Losing a Friend
The news came as a shock. I made the connection between “missing man formation” and Lex LeFon with disbelief, hoping that it meant something else. After opening the comments section, I suddenly realized many others were coming to terms with the loss of a good friend. For the past six years, I had come to appreciate his writings, along with thousands of others (Neptunus Lex actually began 2003) which communicated patriotism, airmanship, incisive political commentary, humor and love of God and family. It was hard not to like him. Ultimately, I began commenting and I’d occasionally send a controversial article or interesting flying story to get his reaction. Here’s a a guy that earned a platform to speak: A naval academy graduate with a masters degree in systems engineering; commander of an operational FA-18 squadron, TOPGUN Executive officer; licensed Airline Transport Pilot; and an O-6 with a sphere of influence in U.S.Naval Training Operations spanning 55,000 sailors in the Pacific Fleet.

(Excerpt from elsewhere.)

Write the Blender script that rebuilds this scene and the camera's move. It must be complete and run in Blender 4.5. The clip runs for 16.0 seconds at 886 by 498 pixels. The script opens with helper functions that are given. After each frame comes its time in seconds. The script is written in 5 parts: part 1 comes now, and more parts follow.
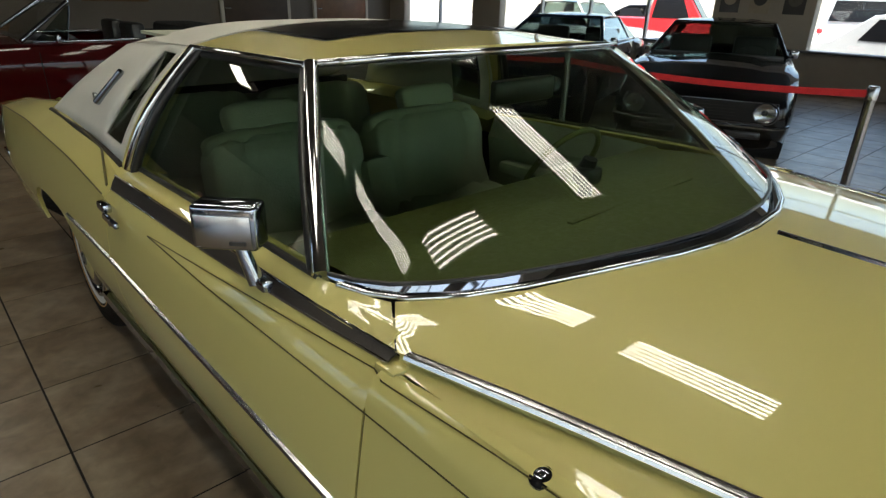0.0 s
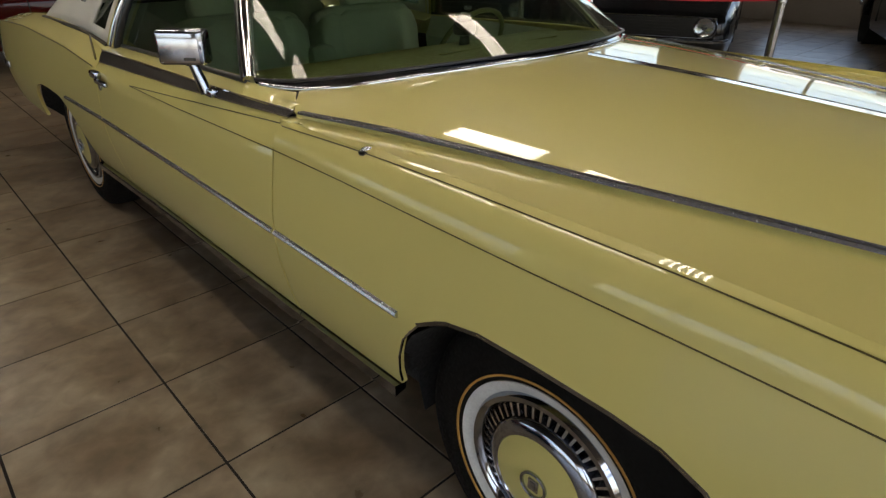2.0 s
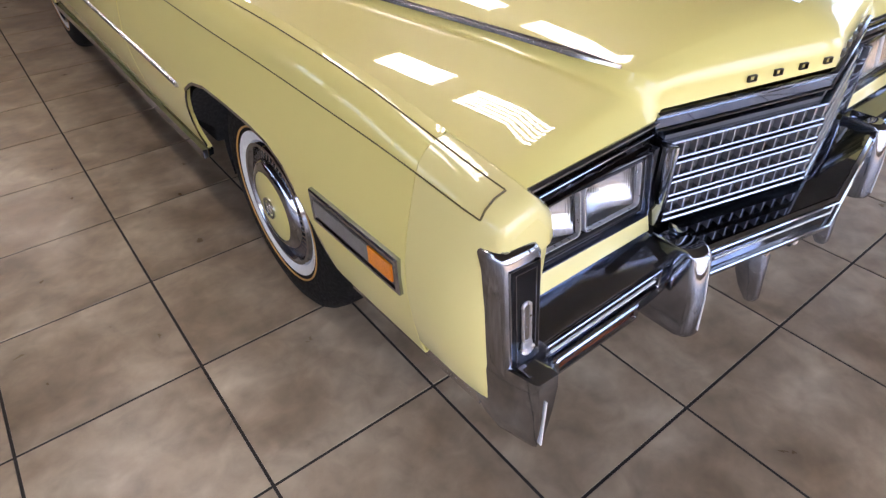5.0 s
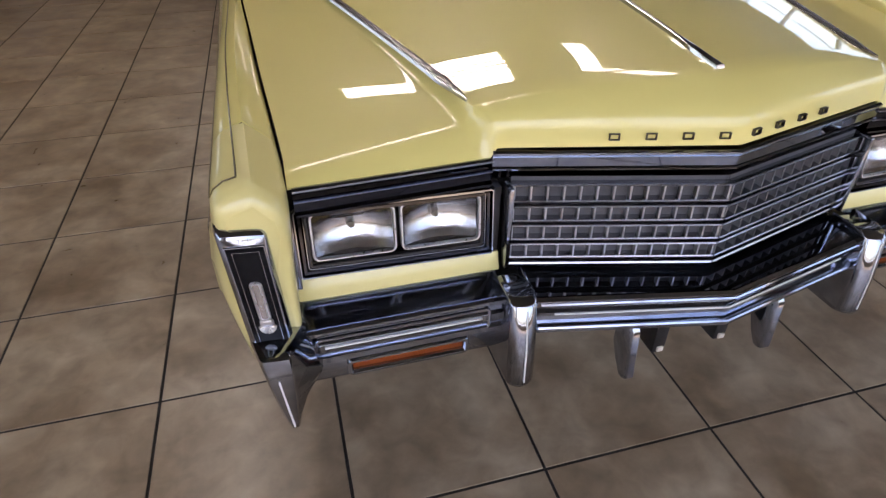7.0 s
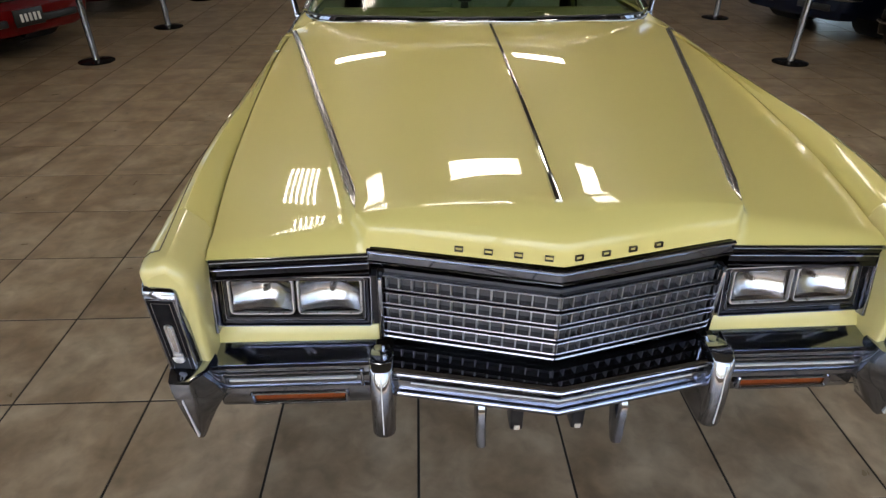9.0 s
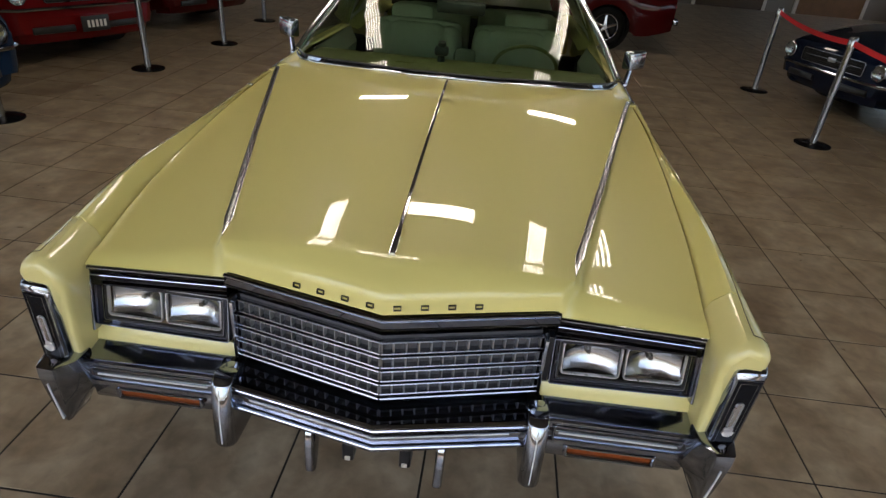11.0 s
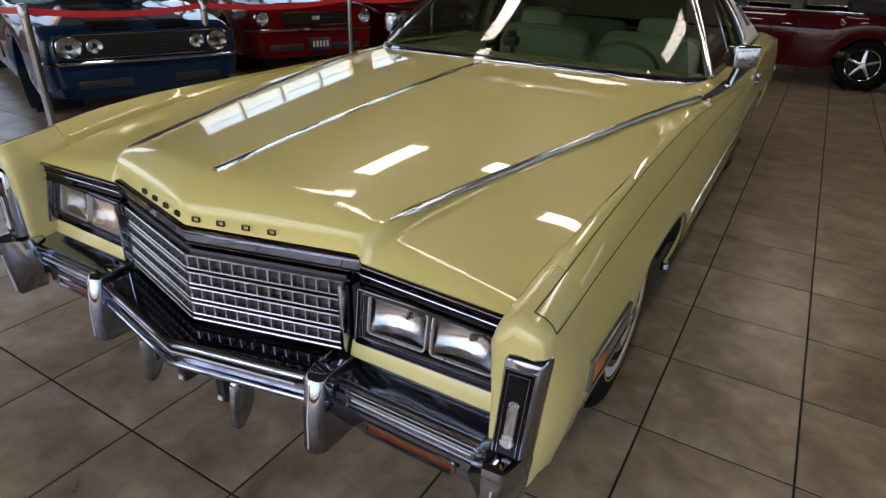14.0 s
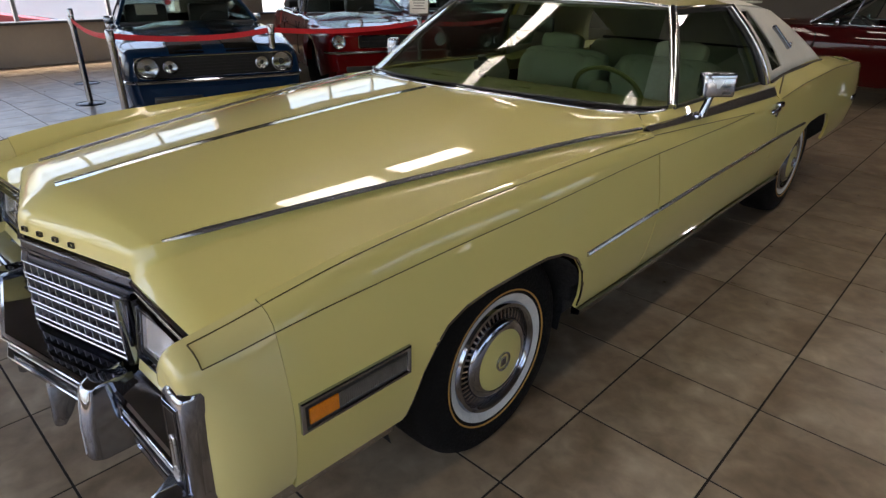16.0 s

Last summer, I asked Lex if he could help with some background regarding another military pilot relative to a job opening and to my surprise, he expressed interest which led to subsequent phone calls and e-mails. He was smart, aggressive and had the necessary experience and background. We spent the full day together in Milwaukee where he impressed others that he had the “right stuff”. I had proposed a tentative offer working on my team, but during that time, ATAC had as well.
“Thanks for bringing me out and showing me the operation. I really do appreciate the confidence you showed but I got a phone call from ATAC yesterday and they are making me an offer to fly Kfirs for them out of Point Mugu, which I intend to accept. You only get so many flying years. My deepest gratitude to you personally for your thoughts and prayers over a difficult time, and thanks again for considering me as a part of your team. My very best wishes for your continued success.”
It left me to wonder “what if” but I know he wouldn’t have been happy in any other profession where the office didn’t have a stick and throttle within easy reach of the seat. It’s what he loved. You only get so many flying years.
His talented writing and wisdom attracted an articulate, high caliber, diverse group of “commenters” which I found unique in the blogosphere. I’m sure it’s awkward when everyone sort of “knows” much about the Lex history, placing him at a disadvantage when we’ve shared less about ourselves upon meeting him in person. I’m sure his wife Mary felt the same way when I greeted her on the phone with: “It’s nice talking with you!” and she’s thinking: “Who the heck is this guy on the phone?” Through his writings we became in a small way, part of the family-
One of the things we talked about on the trip back to the airport were differences in military versus general aviation and Lex believed there were inherently more risks associated with GA: Far less rigor and quality of training, fewer defined operating limits, reduced support for the “mission” and type of aircraft. Ironically, the high risk profession of flying tactical jets, especially an old F-21, claimed his life.
He left us too soon. Thanks go to Bill (Pinch) Paisley who e-mailed me this picture.
Fair winds and following seas. You will be remembered.